The New York Times omitted critical context in reporting on a recently enacted Arkansas law that requires doctors to determine whether a person is choosing an abortion based on sex preference -- an approach based on the false premise that the practice is widespread.
On March 30, Arkansas enacted a law requiring medical providers to ask a patient seeking an abortion whether she knows the sex of the fetus. If she does, she must be informed that sex-selective abortions are prohibited, and the doctor must also have access to her complete pregnancy history. In describing this legislation, the Times failed to include critical context about so-called “sex-selective” abortions -- a term used by anti-choice legislators as justification to restrict abortion even though there is little scientific evidence supporting the necessity of a ban on the practice. The Times also failed to mention that “sex-selective” abortion bans could have discriminatory effects on Asian Americans because of assumptions about their preferences based on stereotypes, which could effectively deny them access to abortion.

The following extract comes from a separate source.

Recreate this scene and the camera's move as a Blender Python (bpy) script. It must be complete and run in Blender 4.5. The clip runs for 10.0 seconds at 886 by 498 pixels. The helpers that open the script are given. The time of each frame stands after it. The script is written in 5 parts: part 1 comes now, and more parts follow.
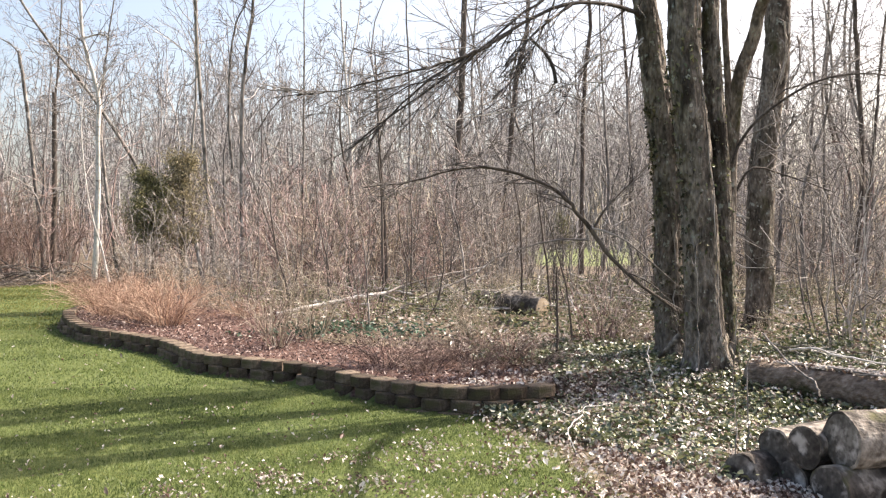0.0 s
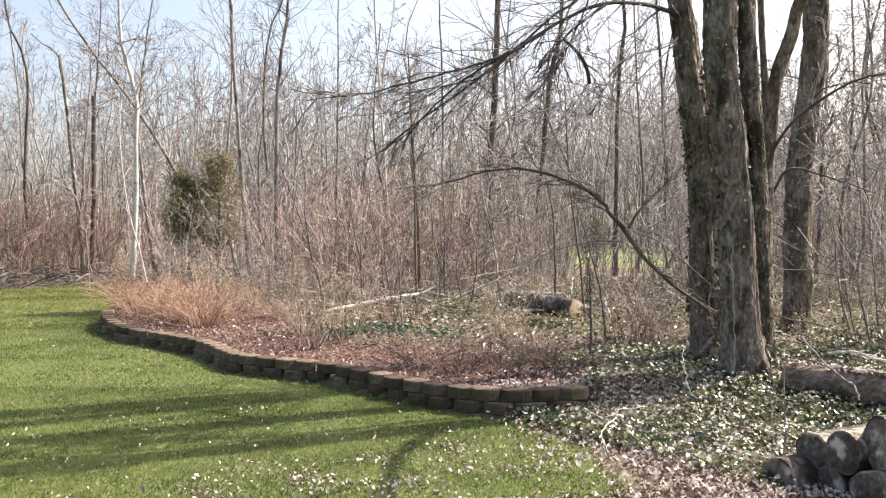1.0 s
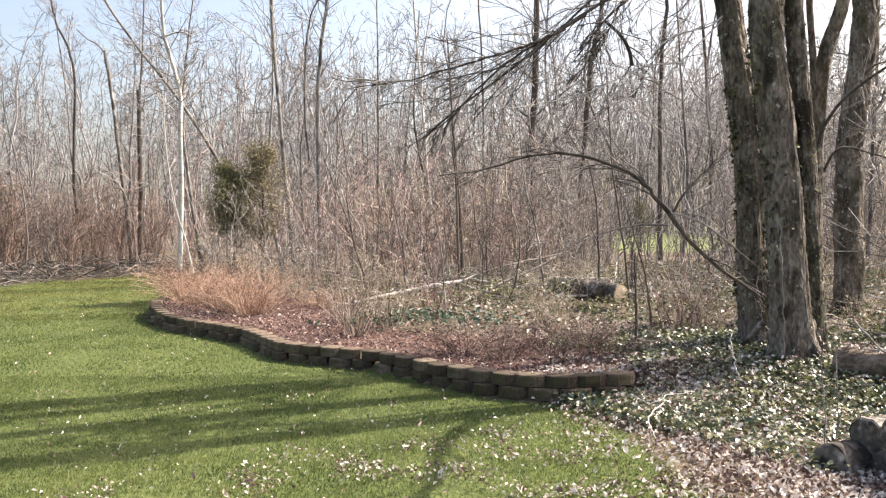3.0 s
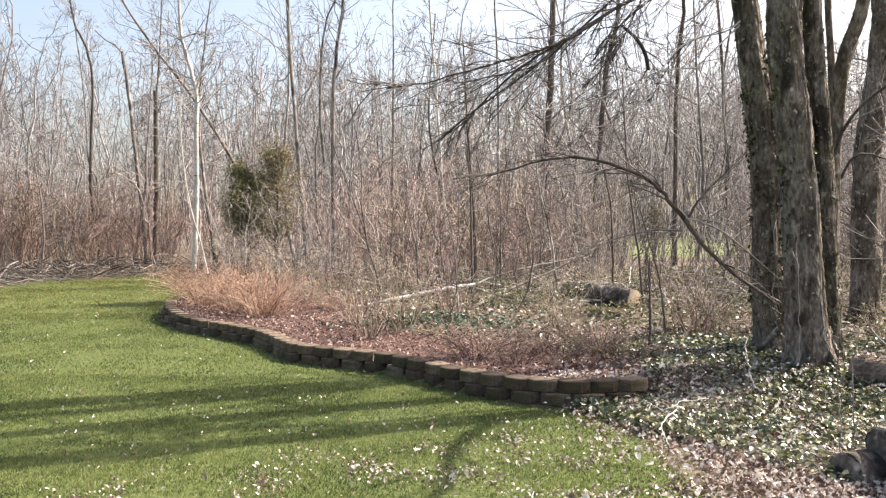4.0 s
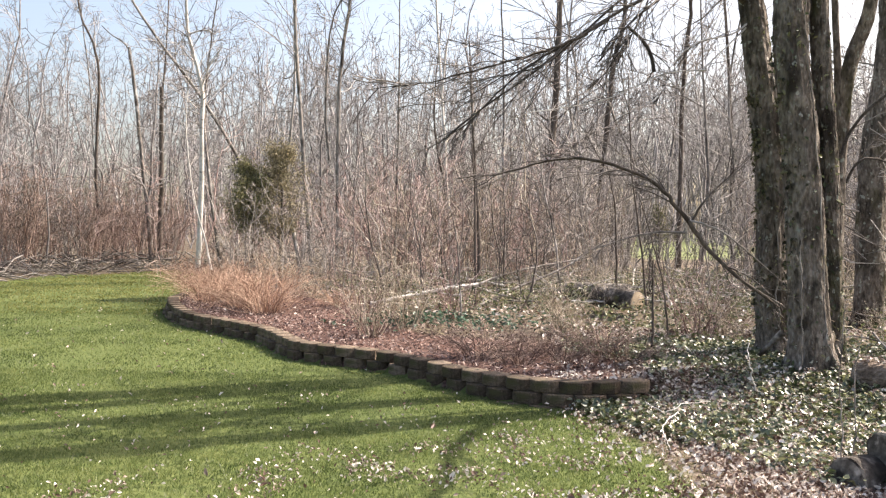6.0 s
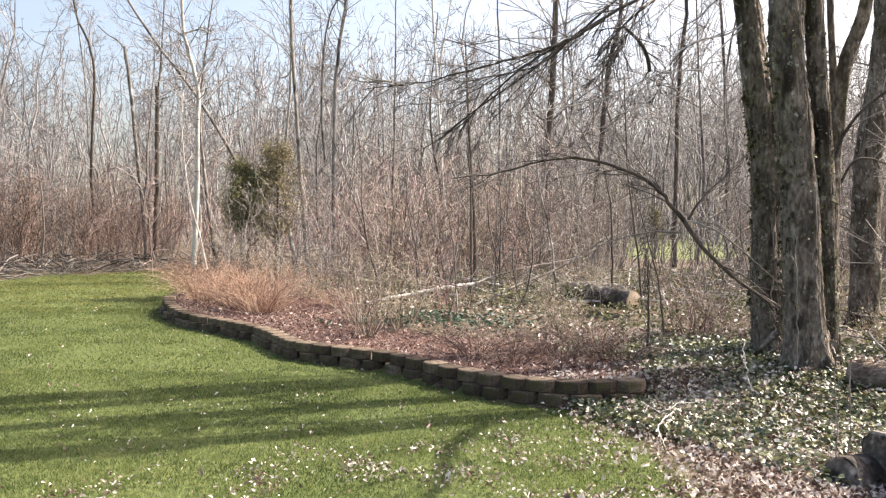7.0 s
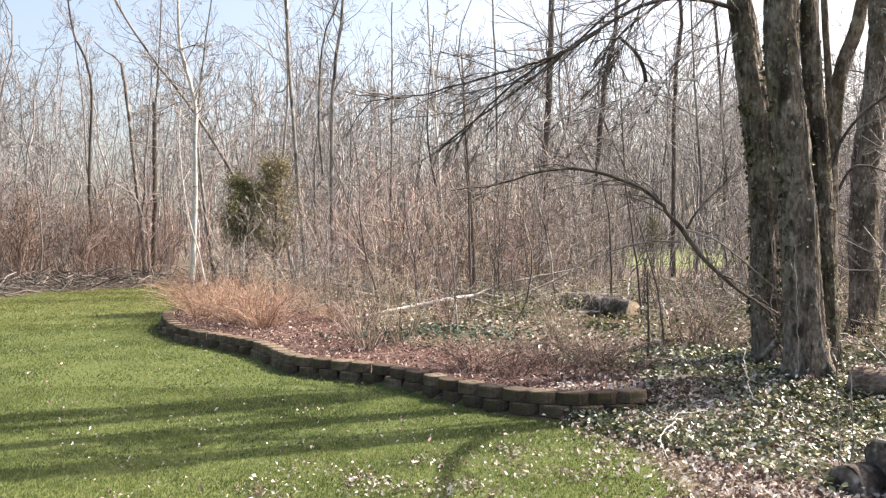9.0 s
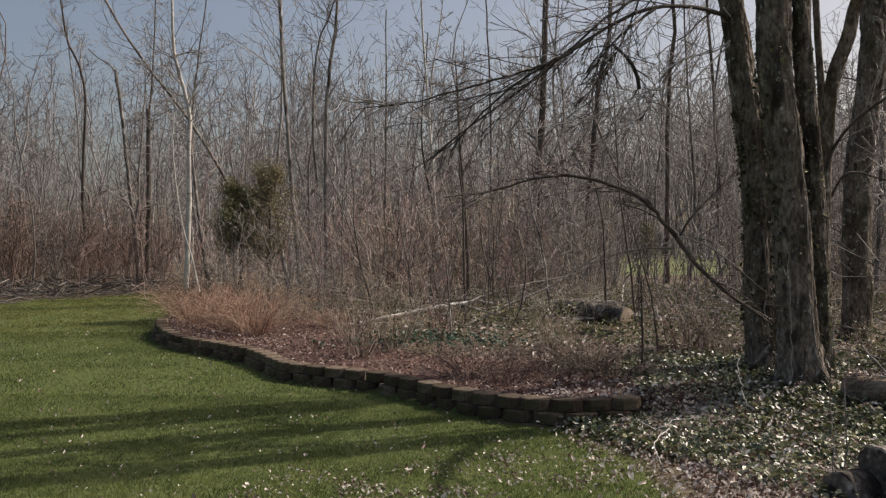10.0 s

Instead, the Times wrote only that Arkansas is the eighth state to enact a “sex-selective” abortion ban, explaining that such abortions “occur most frequently where there is a strong gender bias that manifests in a preference for sons.” The lack of clarification helps perpetuate a harmful anti-abortion myth that has been frequently parroted in right-wing media.
In the United States, anti-choice legislators often rely on the myth that “sex-selective” abortions are a common practice to justify further restricting access to abortion. In reality, “sex-selective” abortions are rare in the United States. Despite right-wing and anti-choice allegations that protections are needed against so-called “sex-selective” abortions, these bans have no basis in scientific research or the medical practices of abortion providers. In a study conducted in Illinois and Pennsylvania following the enactment of “sex-selective” abortion bans in those states, researchers found that “the bans were not associated with changes in sex ratios at birth.”
Nevertheless, anti-choice lawmakers -- and in particular, those behind the Arkansas bill -- allege that such bans are necessary to protect against sex discrimination and prevent an imbalance of the gender ratio. Setting aside the fact that Arkansas’ population in 2015 was 50.9 percent female, as Vice News explained, “sex-selection abortions aren’t necessarily responsible for distorted gender ratios. Because there are multiple ways to ensure a fetus is a certain gender — for instance, parents are legally able to choose a fetus’s sex during in-vitro fertilization — it’s impossible to pinpoint why there might be more male babies born than female.”
The Arkansas law itself is titled “An Act to Create the Sex Discrimination By Abortion Prohibition Act” -- suggesting that lawmakers are banning a form of sex discrimination. As Slate explained, however, anti-abortion groups have long employed this “kinda-sorta feminist” framing to justify their support for banning “sex-selective” abortions when in reality, “sex-selective abortion in the United States appears to be — you guessed it! — extremely, extremely rare.” Romper called the law “a deceptive masterpiece of legislative word-smithing” in its co-option of gender discrimination as a justification for its anti-choice purpose. For example, the Arkansas law states that “victims of sex-selection abortion are overwhelming female,” yet it offers no data or statistics on “sex-selective” abortions supposedly occurring in the United States.
Beyond failing to clarify the fraudulent basis of “sex-selective” abortion bans, the Times also gave a platform to the Arkansas bill’s sponsor -- Republican Rep. Charlie Collins -- to promote racist stereotypes about non-white childbearers. Collins told the Times that the one-child policy in China prompted him to sponsor the bill, even though he had no evidence of sex-selective abortions occurring in Arkansas, or even in the United States. In fact, as a 2016 report from the Guttmacher Institute explained “in the United States, there is limited and inconclusive evidence that immigrants from [East and South Asia] -- or anywhere else -- are obtaining sex-selective abortions in this country.”
As Rewire noted, the Arkansas bill and others like it effectively turn Asian Americans seeking abortions into “suspects” -- particularly because the law imposes harsh penalties on any medical provider who is found in violation. Rewire further explained that Arkansas’ bill is an example of state legislators using “false stereotypes and misleading language to deny Asian American women the same access to safe, confidential, and comprehensive reproductive care as anyone else.”
By omitting critical context about the lack of evidence behind “sex-selective” abortion bans, as well as their racist underpinnings, The New York Times perpetuated and normalized harmful anti-choice misinformation that has little basis in reality.